Collected data:
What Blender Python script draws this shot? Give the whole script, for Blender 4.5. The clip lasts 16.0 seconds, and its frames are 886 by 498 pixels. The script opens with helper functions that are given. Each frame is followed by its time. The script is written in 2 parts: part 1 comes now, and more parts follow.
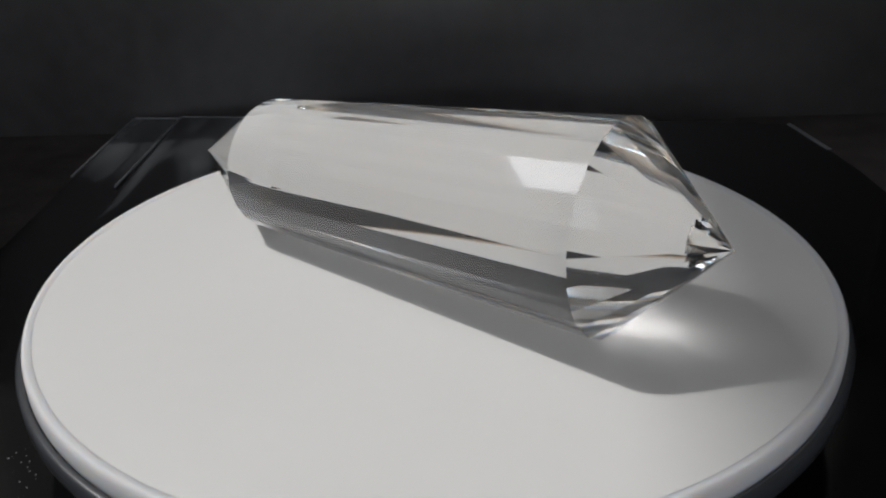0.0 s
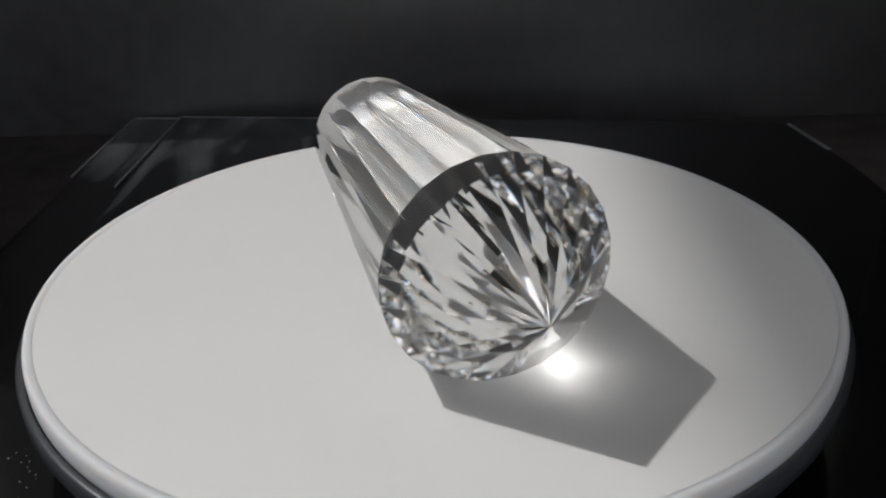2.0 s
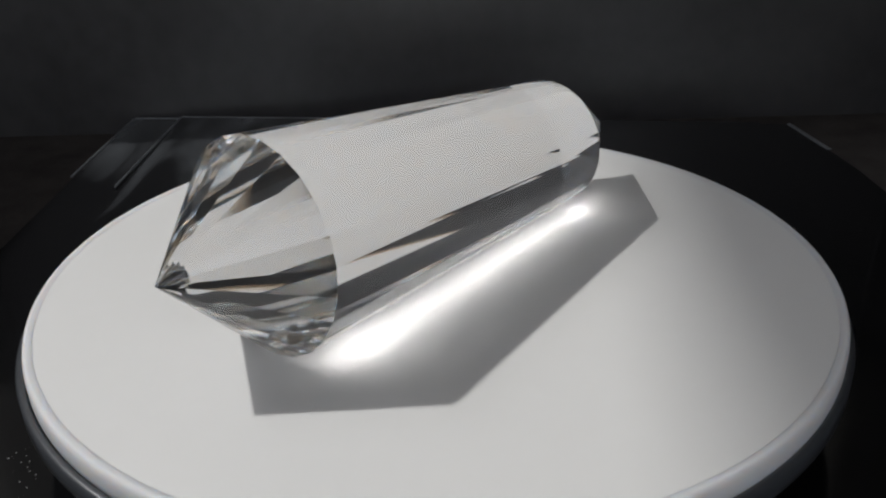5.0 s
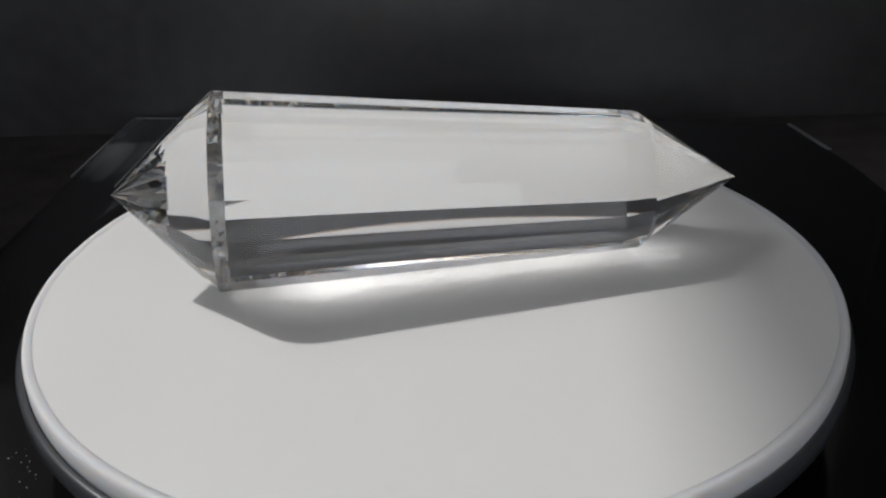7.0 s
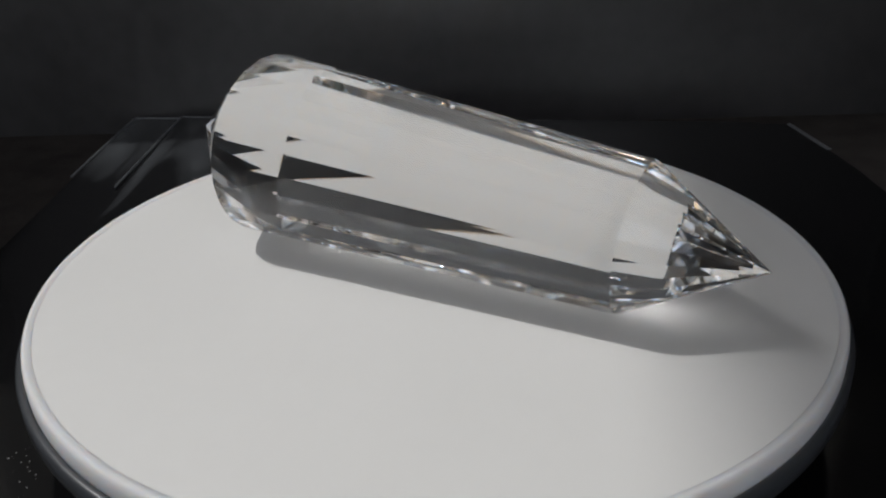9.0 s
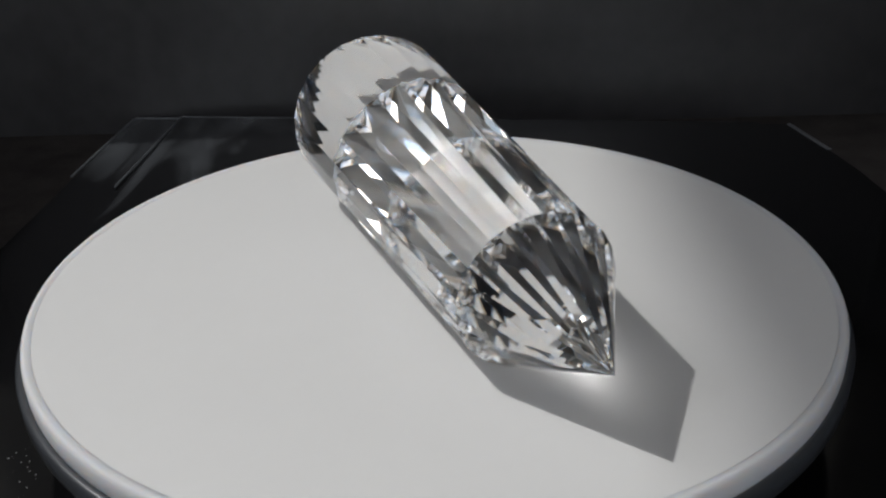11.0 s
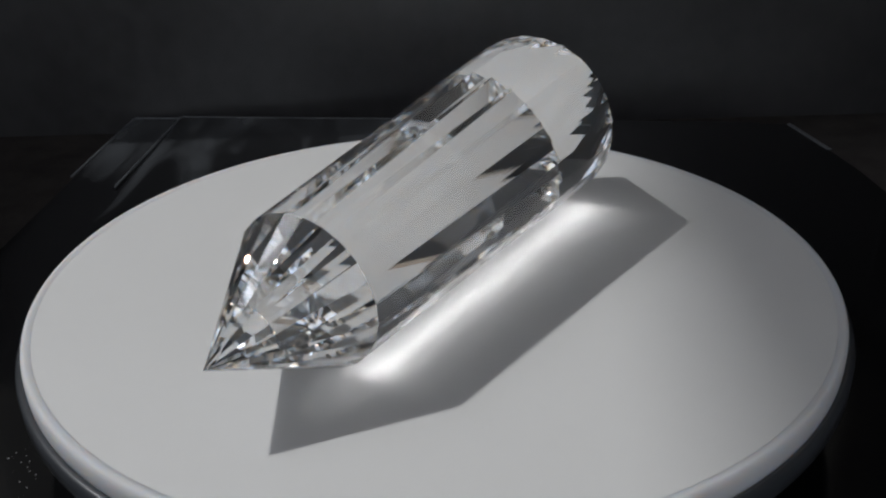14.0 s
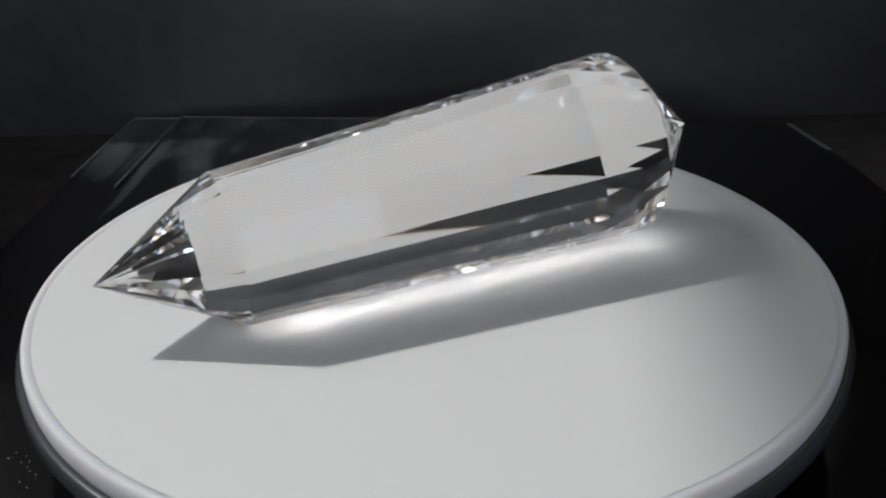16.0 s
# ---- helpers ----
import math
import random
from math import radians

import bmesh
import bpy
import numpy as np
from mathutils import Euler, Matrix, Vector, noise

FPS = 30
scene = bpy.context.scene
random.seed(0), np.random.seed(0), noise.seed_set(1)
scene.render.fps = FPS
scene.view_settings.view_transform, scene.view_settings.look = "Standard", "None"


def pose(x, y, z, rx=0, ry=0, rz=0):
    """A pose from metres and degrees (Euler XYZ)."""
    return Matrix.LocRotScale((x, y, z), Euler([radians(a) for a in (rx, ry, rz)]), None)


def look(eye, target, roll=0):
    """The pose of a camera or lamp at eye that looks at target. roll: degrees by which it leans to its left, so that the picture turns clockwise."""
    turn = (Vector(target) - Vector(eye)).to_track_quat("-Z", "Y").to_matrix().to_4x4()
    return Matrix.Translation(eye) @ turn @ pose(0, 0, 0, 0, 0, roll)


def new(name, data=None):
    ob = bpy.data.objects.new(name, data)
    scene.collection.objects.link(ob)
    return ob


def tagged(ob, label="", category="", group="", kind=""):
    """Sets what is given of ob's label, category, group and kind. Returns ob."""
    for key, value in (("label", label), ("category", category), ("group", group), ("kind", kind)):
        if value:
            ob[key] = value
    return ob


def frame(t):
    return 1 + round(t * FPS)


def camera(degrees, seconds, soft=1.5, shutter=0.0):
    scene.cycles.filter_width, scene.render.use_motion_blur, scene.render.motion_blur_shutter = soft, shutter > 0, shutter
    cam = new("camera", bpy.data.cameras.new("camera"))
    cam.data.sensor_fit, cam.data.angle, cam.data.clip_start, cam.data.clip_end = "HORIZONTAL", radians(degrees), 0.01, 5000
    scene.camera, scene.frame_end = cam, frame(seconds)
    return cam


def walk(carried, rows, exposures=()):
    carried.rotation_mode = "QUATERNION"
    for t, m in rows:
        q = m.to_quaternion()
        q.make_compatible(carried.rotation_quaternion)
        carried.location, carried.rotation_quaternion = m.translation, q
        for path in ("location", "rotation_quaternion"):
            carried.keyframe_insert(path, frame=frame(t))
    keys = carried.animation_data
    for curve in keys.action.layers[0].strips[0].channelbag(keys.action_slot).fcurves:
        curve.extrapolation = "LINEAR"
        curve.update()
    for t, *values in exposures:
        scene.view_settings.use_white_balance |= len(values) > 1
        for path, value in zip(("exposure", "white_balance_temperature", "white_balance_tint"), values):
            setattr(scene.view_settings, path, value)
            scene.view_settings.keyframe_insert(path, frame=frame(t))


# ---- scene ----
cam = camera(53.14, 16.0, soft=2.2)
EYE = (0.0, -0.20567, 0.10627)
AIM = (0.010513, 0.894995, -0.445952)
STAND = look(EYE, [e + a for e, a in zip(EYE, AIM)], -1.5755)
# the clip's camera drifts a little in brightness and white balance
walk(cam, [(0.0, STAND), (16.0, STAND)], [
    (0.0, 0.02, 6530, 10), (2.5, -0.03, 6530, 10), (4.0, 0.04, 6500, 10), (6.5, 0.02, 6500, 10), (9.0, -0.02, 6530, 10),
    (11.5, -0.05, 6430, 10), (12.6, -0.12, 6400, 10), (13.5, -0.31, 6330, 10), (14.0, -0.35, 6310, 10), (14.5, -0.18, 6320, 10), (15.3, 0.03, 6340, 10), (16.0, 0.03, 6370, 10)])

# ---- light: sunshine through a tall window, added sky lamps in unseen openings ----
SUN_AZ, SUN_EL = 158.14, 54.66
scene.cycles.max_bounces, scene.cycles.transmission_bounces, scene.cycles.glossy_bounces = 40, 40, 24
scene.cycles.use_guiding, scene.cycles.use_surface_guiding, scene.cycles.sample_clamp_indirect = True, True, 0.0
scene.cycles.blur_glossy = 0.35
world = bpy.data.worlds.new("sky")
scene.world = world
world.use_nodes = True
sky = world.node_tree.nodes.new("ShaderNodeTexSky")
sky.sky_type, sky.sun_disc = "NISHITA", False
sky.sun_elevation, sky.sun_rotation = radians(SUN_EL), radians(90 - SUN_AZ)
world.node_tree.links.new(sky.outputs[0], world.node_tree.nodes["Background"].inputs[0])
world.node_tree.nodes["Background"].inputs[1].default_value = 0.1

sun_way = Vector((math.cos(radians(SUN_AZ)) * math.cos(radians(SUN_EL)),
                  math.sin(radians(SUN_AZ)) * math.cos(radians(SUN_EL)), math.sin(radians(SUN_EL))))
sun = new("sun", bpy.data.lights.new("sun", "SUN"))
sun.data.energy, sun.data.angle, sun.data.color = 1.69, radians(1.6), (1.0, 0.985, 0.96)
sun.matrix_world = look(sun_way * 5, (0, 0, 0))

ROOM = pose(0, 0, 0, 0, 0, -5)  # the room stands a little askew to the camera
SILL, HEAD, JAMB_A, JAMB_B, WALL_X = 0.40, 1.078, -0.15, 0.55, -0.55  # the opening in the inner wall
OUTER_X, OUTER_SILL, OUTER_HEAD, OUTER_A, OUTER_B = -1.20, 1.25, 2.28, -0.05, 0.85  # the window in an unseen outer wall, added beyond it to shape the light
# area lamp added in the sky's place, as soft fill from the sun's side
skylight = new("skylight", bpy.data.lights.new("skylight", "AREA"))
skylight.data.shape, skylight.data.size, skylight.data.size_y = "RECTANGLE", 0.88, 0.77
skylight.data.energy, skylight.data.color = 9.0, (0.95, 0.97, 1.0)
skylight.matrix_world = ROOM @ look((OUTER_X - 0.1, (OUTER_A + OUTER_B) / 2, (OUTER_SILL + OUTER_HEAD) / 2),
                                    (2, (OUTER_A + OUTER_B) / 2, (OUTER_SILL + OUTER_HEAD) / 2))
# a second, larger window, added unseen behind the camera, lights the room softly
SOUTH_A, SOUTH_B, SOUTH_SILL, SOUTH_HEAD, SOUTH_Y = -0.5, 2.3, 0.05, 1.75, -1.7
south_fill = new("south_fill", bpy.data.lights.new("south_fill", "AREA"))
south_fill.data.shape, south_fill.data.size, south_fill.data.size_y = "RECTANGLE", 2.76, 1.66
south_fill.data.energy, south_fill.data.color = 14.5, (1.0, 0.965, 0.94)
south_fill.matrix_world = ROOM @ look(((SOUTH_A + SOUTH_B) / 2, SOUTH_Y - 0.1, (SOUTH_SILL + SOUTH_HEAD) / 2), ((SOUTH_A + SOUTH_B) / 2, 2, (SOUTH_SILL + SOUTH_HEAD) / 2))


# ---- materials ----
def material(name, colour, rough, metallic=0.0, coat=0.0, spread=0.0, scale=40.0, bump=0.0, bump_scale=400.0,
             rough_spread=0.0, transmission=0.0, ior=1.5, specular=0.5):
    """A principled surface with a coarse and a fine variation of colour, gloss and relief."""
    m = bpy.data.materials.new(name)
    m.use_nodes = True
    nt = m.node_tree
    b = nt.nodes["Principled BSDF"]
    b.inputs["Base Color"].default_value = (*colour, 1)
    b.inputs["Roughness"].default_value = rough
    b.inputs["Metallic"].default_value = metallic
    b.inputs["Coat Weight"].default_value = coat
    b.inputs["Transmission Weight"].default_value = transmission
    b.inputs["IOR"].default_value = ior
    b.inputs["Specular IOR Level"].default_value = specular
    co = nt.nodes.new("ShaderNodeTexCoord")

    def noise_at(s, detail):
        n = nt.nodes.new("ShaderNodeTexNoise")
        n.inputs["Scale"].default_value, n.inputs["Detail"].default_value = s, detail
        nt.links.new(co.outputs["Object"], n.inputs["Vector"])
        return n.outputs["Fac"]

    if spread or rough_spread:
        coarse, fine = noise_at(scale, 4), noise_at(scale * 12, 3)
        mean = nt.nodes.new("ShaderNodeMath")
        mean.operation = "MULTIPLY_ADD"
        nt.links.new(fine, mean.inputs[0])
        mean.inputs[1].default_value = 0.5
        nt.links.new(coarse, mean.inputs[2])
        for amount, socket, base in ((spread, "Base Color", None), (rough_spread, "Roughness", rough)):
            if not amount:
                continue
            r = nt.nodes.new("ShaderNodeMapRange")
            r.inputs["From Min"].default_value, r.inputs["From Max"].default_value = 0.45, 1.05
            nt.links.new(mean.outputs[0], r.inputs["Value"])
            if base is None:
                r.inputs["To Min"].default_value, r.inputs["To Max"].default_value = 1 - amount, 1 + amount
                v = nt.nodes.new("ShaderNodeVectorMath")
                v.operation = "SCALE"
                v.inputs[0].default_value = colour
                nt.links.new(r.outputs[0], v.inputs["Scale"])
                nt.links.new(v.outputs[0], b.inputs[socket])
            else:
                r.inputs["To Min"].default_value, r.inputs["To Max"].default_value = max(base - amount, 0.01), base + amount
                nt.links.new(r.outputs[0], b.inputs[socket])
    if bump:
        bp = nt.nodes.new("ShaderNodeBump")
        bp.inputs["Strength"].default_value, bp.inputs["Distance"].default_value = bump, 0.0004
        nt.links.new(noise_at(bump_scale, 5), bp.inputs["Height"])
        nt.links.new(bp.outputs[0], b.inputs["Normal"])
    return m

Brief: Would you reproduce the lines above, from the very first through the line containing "return Matrix.LocRotScale((x, y, z), Euler([radians(a)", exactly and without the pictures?

Answer below:
What Blender Python script draws this shot? Give the whole script, for Blender 4.5. The clip lasts 16.0 seconds, and its frames are 886 by 498 pixels. The script opens with helper functions that are given. Each frame is followed by its time. The script is written in 2 parts: part 1 comes now, and more parts follow.
0.0 s
2.0 s
5.0 s
7.0 s
9.0 s
11.0 s
14.0 s
16.0 s
# ---- helpers ----
import math
import random
from math import radians

import bmesh
import bpy
import numpy as np
from mathutils import Euler, Matrix, Vector, noise

FPS = 30
scene = bpy.context.scene
random.seed(0), np.random.seed(0), noise.seed_set(1)
scene.render.fps = FPS
scene.view_settings.view_transform, scene.view_settings.look = "Standard", "None"


def pose(x, y, z, rx=0, ry=0, rz=0):
    """A pose from metres and degrees (Euler XYZ)."""
    return Matrix.LocRotScale((x, y, z), Euler([radians(a) for a in (rx, ry, rz)]), None)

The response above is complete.